This creamy roasted carrot soup is gently spiced and naturally sweet, with borlotti beans adding protein and making it satisfyingly filling. Finished with a splash of oat cream for extra silkiness, it’s a simple, comforting soup perfect for lunch or a light supper.
Slice all the carrots except one and tumble onto a baking tray. Drizzle with 1 tbsp of the olive oil, sprinkle with a little salt and pepper and roast in the oven for 30-40 minutes, turning once. Remove when they are browned and slightly charred.
While the rest of the carrots are roasting dice the remaining carrot, the onion and the celery.
Add the remaining tablespoon of oil to a large saucepan and heat gently. Add the diced vegetables and fry gently for 5 - 10 minutes or until softened.
Add the sliced garlic, cumin seeds and (optional) chilli flakes and fry for one minute.
Add the smoked paprika, paprika and oregano and pour in the stock.
Add the drained beans and the roasted carrots (reserve a few slices to top your soup if desired), bring to a boil and simmer gently for 10 minutes.

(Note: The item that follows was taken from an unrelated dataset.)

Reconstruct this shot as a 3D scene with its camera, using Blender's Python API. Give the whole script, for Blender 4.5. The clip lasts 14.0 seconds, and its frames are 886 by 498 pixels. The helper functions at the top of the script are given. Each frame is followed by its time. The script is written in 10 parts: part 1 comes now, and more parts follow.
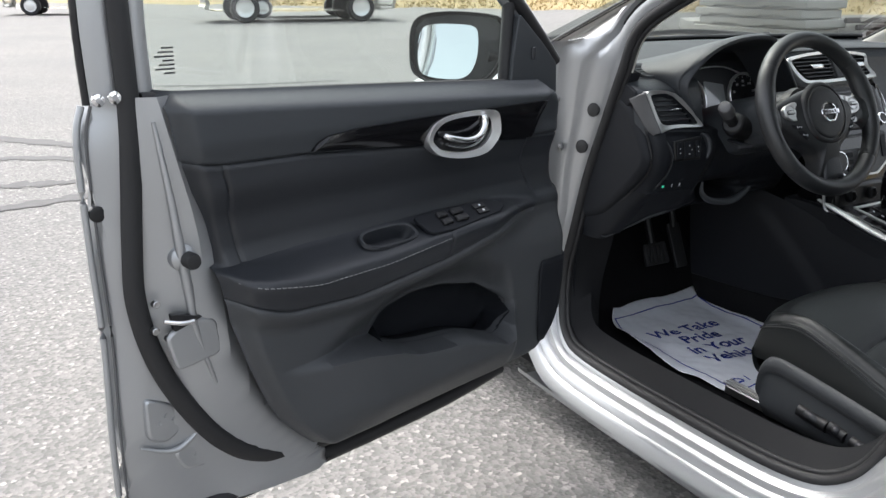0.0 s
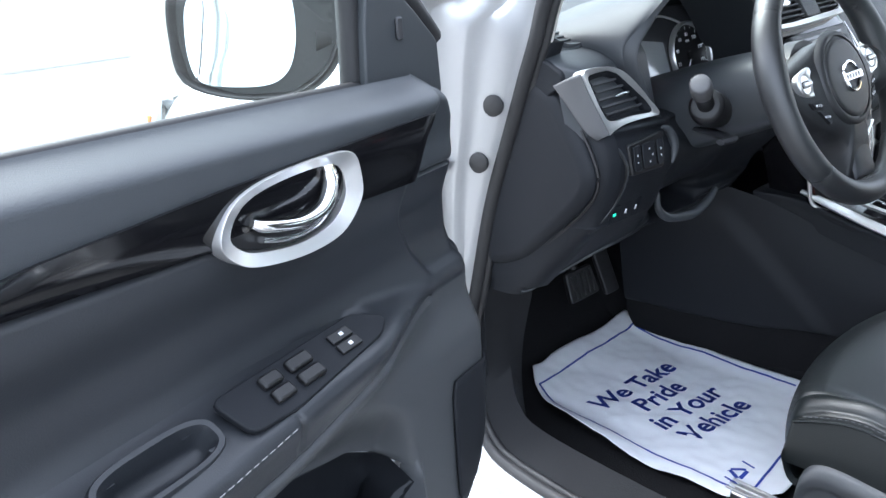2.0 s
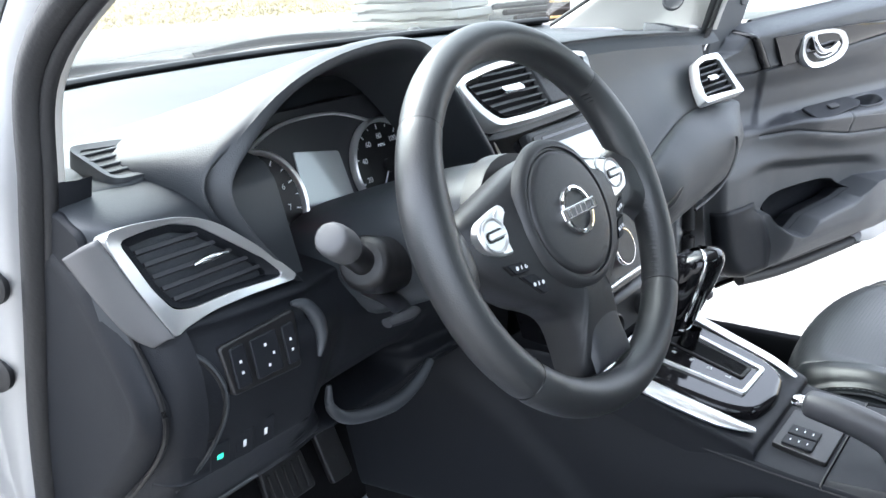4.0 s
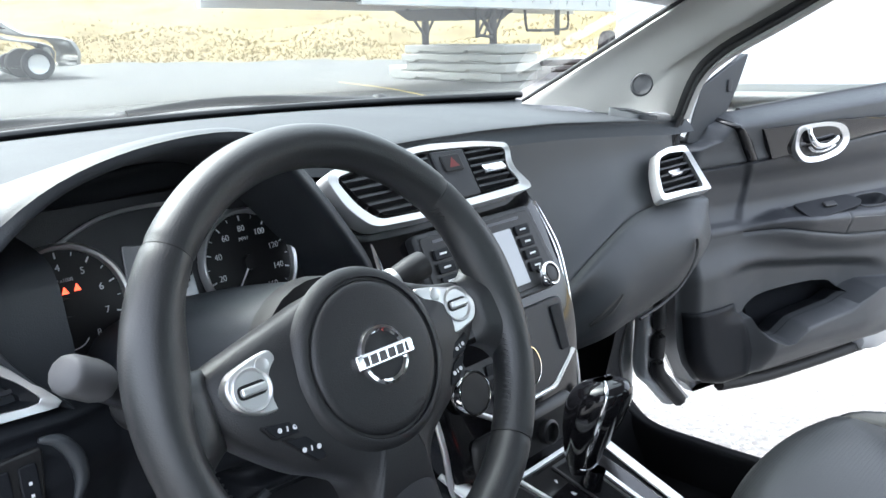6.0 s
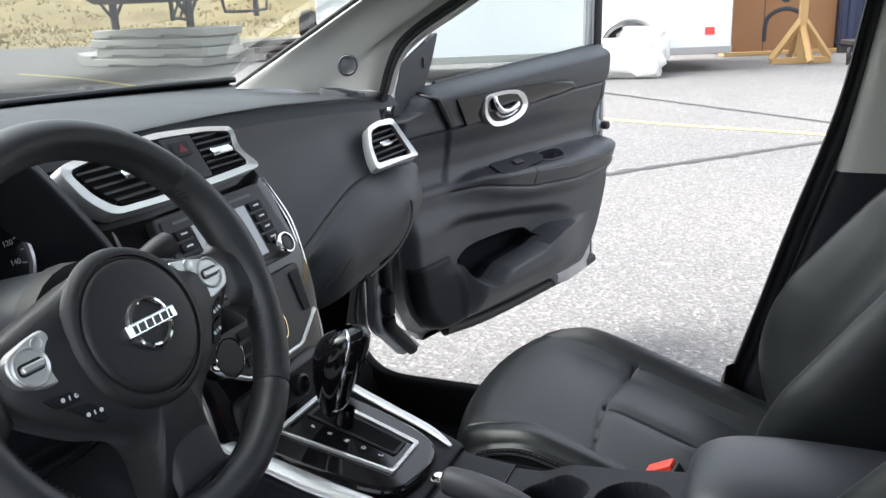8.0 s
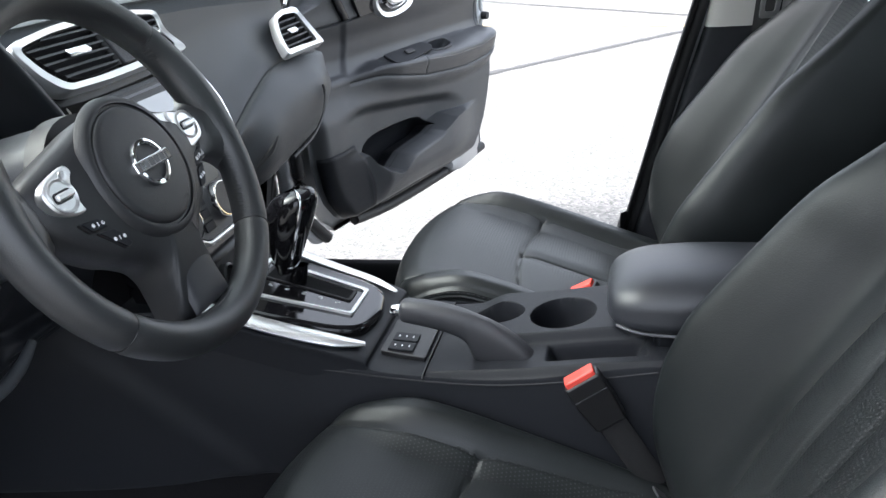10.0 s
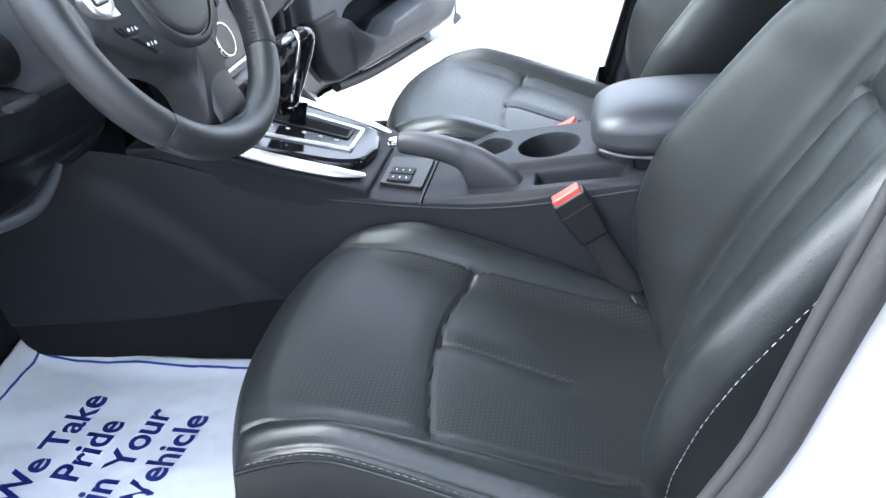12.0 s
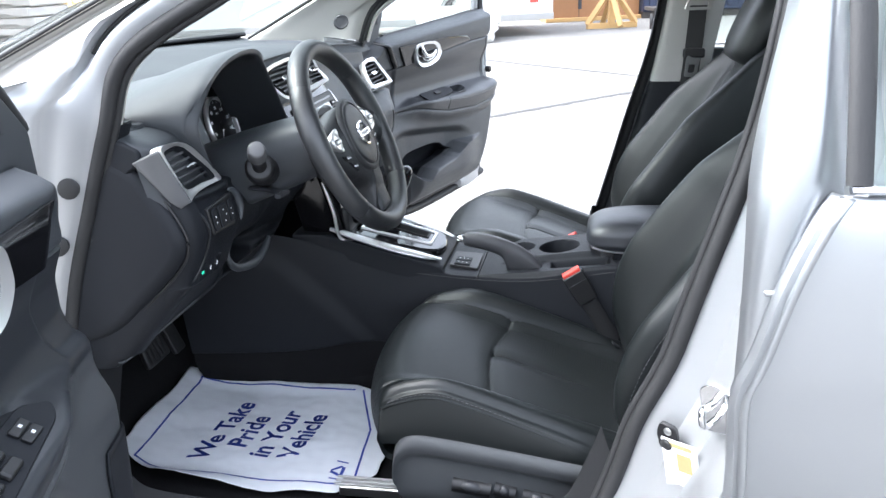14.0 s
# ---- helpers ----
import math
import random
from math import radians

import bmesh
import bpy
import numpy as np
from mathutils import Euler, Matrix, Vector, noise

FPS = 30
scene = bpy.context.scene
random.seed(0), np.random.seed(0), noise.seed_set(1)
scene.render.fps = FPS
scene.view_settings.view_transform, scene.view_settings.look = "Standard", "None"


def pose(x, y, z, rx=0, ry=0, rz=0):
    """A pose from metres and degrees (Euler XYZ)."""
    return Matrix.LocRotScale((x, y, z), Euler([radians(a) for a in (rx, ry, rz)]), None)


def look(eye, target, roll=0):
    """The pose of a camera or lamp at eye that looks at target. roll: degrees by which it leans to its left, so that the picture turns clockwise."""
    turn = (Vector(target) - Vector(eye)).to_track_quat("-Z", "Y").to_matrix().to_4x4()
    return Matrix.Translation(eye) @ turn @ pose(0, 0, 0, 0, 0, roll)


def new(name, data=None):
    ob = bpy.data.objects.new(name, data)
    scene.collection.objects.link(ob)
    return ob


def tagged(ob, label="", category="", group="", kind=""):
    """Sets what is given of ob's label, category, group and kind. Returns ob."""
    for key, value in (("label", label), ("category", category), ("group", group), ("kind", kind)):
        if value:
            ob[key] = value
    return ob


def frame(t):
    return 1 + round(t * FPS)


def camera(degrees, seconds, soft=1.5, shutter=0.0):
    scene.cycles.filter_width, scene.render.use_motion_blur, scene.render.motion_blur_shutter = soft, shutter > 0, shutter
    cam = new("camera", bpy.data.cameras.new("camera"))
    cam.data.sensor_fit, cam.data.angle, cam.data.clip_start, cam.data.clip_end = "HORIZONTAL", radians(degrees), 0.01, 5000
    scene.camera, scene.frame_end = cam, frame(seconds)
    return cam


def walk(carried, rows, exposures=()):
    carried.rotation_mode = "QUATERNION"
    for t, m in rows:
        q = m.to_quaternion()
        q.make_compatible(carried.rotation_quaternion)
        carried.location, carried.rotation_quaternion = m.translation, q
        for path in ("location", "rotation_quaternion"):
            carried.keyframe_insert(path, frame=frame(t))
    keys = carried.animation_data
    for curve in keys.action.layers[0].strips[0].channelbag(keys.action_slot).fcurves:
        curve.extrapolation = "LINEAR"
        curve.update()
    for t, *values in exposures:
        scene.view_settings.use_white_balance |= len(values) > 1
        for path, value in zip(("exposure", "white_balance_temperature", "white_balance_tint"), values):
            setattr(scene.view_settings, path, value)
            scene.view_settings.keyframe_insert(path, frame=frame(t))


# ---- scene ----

Blend the soup until smooth and stir in the cream. Add a little more stock or water to thin if needed.
Taste and just seasoning to suit.
Serve decorated with the reserved carrot slices and the chopped chives.
Notes
Nutritional information is only an approximate guideline. Calculations will vary according to the ingredients you use and your cooking methods.If you want a chunky soup blend half of the soup and then add it back into the rest.